● **Data for this task**:
** Start **

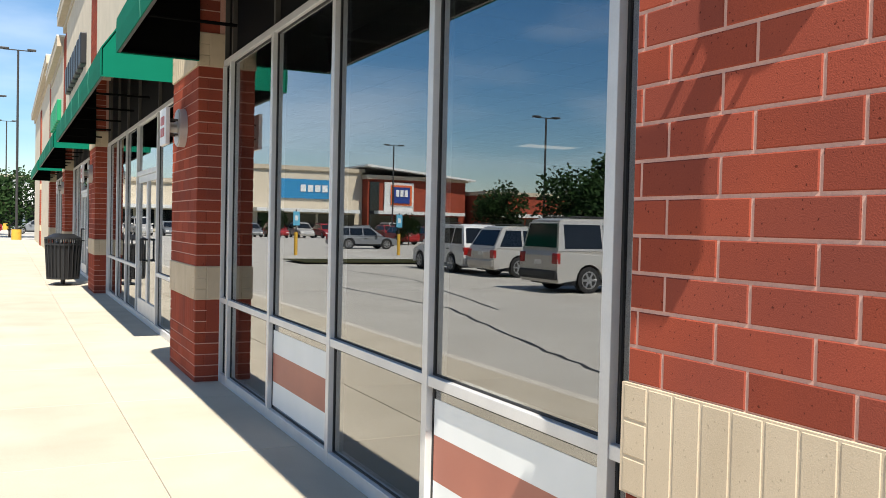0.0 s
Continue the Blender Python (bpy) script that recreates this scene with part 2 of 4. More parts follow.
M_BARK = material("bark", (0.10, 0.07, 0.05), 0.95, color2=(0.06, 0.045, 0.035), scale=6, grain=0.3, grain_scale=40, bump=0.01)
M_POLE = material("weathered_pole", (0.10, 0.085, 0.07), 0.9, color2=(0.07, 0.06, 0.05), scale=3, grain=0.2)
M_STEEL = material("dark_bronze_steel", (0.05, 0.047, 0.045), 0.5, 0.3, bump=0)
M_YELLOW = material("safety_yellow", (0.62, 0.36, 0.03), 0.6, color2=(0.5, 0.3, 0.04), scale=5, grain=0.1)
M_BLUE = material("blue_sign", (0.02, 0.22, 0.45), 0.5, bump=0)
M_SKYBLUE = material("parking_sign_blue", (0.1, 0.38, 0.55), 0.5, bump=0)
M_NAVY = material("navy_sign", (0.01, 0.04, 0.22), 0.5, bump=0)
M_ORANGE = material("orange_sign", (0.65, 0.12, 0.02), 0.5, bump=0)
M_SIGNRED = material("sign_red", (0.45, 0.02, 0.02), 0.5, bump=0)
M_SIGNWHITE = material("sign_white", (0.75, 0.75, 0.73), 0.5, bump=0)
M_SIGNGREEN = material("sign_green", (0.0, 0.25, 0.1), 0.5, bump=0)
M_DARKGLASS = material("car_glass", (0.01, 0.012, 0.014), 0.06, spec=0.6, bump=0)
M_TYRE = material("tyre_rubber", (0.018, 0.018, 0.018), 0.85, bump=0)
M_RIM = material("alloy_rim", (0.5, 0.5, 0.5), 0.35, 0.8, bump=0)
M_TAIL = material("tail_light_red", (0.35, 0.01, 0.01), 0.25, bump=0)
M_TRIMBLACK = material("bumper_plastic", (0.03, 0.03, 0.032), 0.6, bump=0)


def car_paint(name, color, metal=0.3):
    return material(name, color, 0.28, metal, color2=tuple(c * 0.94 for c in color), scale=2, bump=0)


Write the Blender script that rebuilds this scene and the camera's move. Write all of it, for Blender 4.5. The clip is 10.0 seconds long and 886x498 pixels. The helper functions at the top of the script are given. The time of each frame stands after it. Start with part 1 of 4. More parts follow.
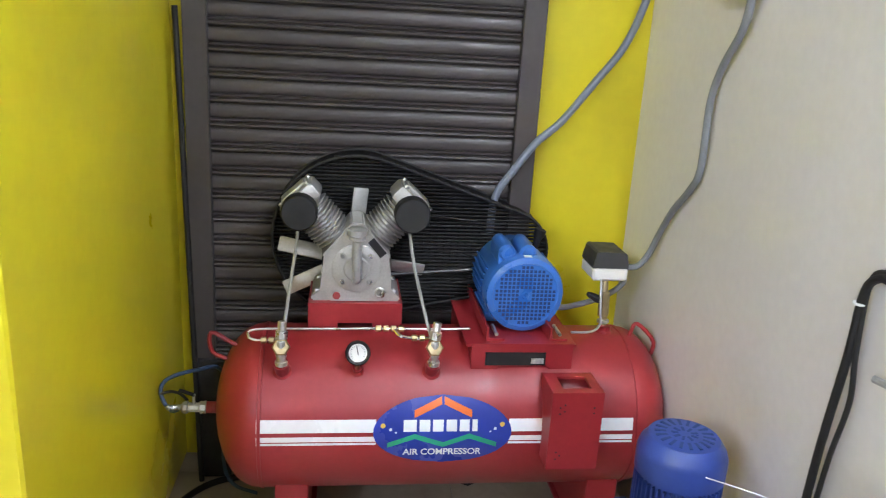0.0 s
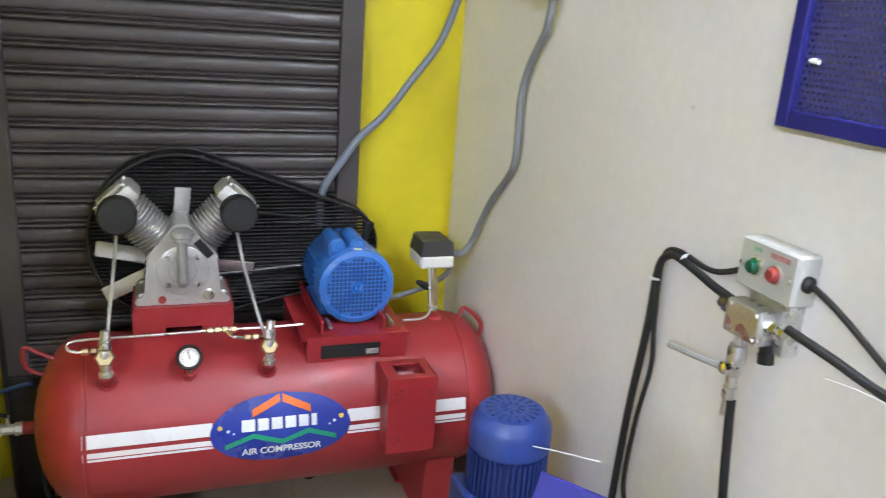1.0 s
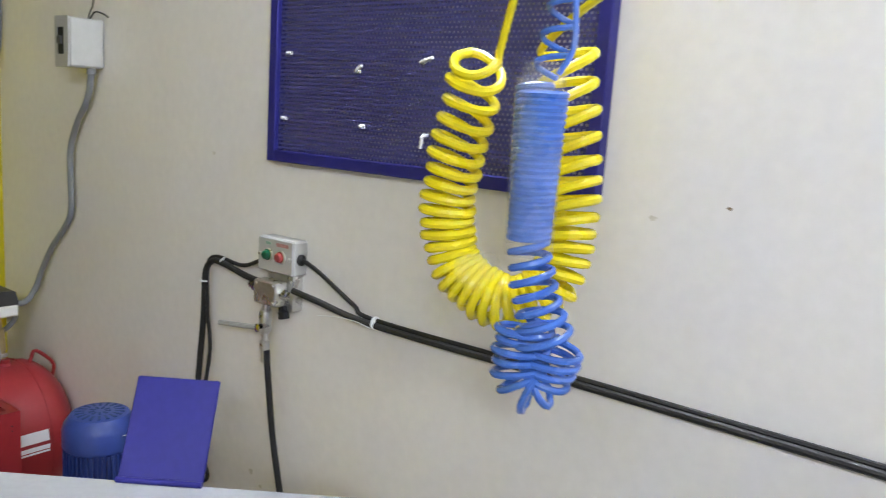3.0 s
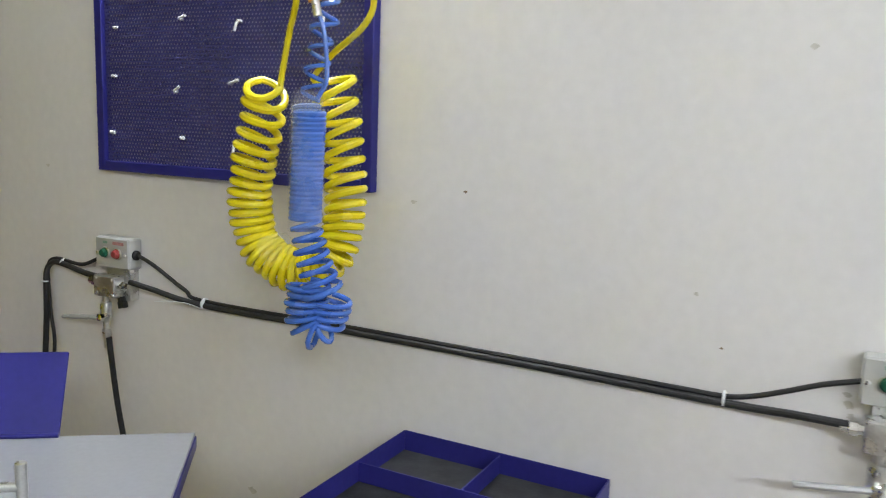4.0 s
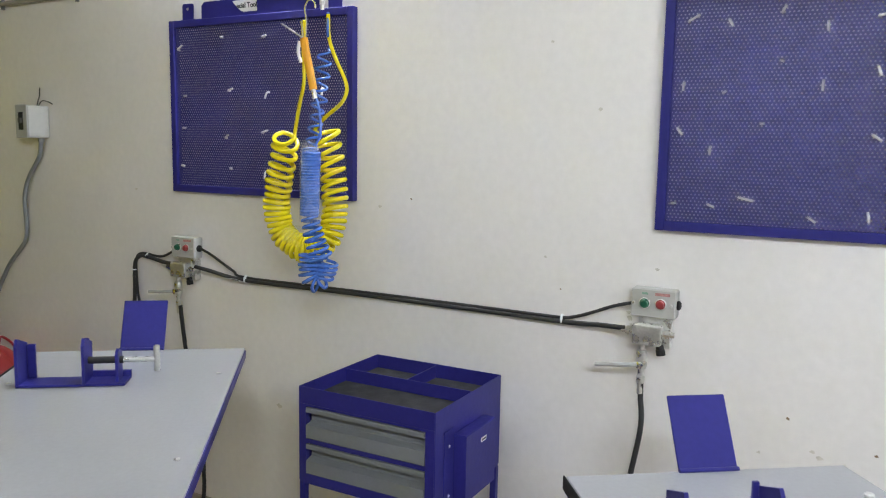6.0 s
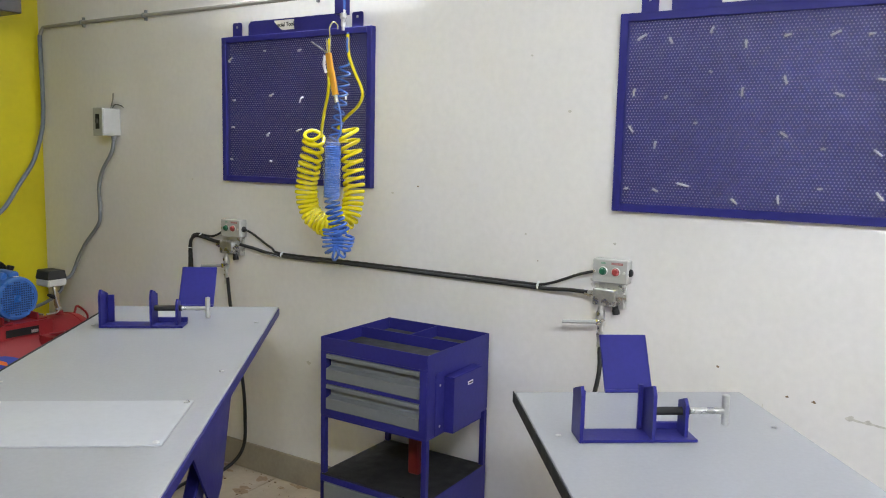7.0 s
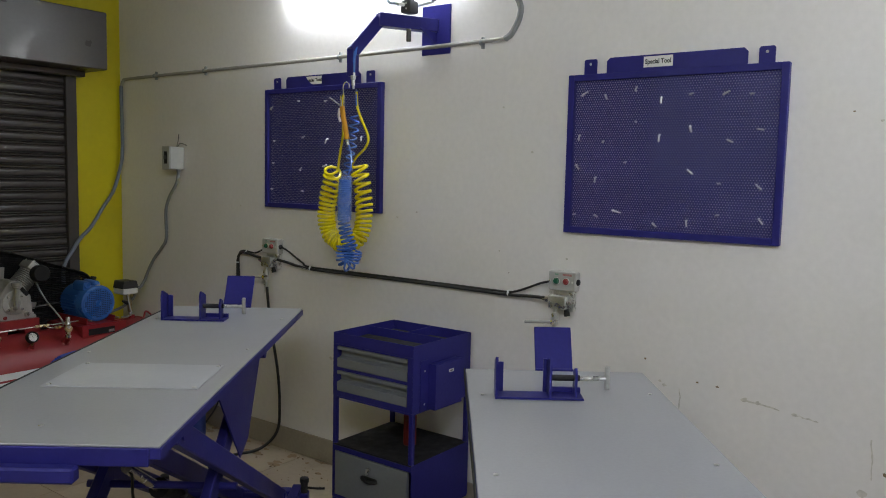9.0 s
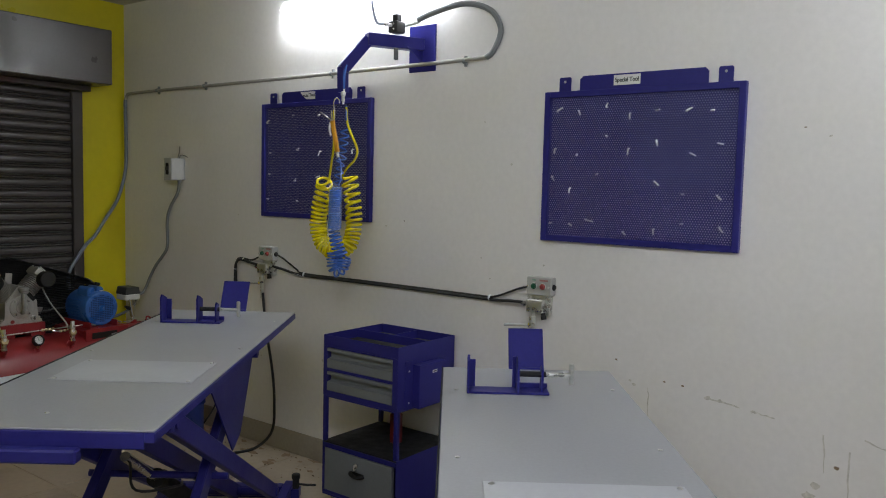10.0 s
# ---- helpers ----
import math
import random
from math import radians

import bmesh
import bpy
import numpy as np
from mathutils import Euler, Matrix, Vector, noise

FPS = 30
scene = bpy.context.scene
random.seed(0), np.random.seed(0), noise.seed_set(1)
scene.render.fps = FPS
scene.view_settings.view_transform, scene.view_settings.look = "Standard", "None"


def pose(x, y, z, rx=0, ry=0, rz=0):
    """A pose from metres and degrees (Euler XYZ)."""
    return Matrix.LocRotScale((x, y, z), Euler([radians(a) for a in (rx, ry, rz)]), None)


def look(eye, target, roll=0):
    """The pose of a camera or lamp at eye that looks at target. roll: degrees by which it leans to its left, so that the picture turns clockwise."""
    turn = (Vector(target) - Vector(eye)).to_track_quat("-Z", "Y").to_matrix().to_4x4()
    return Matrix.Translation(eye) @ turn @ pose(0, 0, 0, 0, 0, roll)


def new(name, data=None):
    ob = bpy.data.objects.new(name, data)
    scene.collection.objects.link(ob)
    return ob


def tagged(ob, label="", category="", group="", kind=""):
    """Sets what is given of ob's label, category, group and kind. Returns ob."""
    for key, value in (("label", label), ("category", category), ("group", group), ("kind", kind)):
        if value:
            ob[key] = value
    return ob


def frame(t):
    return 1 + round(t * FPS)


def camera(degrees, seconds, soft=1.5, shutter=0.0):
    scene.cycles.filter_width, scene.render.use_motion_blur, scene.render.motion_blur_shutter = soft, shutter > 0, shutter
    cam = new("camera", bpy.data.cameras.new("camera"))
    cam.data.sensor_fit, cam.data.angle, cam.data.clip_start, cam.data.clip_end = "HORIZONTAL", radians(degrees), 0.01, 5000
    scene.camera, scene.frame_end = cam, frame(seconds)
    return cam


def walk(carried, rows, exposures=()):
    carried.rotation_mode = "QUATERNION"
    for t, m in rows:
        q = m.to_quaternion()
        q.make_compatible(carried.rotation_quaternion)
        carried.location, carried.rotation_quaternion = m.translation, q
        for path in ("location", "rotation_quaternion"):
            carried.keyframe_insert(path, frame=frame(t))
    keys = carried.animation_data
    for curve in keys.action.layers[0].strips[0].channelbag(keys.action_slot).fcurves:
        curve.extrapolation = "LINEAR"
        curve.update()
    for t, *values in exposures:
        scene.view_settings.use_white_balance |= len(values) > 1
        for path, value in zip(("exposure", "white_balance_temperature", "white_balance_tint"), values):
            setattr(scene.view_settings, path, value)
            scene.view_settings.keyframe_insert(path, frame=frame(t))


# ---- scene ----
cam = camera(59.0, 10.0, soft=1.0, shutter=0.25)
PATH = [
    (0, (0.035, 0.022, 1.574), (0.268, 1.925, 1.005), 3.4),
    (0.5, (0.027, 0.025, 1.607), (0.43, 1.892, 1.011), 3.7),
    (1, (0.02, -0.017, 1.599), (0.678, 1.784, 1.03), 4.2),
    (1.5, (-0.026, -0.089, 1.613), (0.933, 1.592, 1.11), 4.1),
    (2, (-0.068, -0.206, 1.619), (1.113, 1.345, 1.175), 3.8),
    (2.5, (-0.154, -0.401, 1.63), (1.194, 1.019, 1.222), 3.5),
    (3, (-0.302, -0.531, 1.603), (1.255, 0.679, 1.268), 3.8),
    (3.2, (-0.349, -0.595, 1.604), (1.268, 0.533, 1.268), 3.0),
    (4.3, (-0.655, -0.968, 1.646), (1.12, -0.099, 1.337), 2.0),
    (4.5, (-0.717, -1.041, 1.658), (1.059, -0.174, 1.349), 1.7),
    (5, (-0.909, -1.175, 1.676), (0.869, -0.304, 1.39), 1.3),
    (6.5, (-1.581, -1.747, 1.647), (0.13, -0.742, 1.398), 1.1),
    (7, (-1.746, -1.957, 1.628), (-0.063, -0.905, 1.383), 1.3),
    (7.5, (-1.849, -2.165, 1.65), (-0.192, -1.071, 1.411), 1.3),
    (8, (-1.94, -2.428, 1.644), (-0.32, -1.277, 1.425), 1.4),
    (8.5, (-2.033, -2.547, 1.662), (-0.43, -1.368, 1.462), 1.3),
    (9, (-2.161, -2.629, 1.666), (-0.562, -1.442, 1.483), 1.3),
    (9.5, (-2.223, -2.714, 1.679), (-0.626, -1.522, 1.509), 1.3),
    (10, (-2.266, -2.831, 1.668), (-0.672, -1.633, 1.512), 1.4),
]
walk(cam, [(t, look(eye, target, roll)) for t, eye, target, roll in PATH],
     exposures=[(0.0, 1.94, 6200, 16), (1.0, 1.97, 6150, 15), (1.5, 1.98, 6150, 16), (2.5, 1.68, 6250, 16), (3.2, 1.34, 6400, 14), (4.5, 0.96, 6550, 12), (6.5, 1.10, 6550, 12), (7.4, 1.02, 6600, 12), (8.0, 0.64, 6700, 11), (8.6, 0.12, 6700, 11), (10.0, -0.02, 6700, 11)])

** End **

● **Aim of the task**: Repeat exactly, and only, the lines from the one containing "for curve in" through the one containing "scene.view_settings.keyframe_insert(path, frame=frame(t))", both included.

● **The response**:
    for curve in keys.action.layers[0].strips[0].channelbag(keys.action_slot).fcurves:
        curve.extrapolation = "LINEAR"
        curve.update()
    for t, *values in exposures:
        scene.view_settings.use_white_balance |= len(values) > 1
        for path, value in zip(("exposure", "white_balance_temperature", "white_balance_tint"), values):
            setattr(scene.view_settings, path, value)
            scene.view_settings.keyframe_insert(path, frame=frame(t))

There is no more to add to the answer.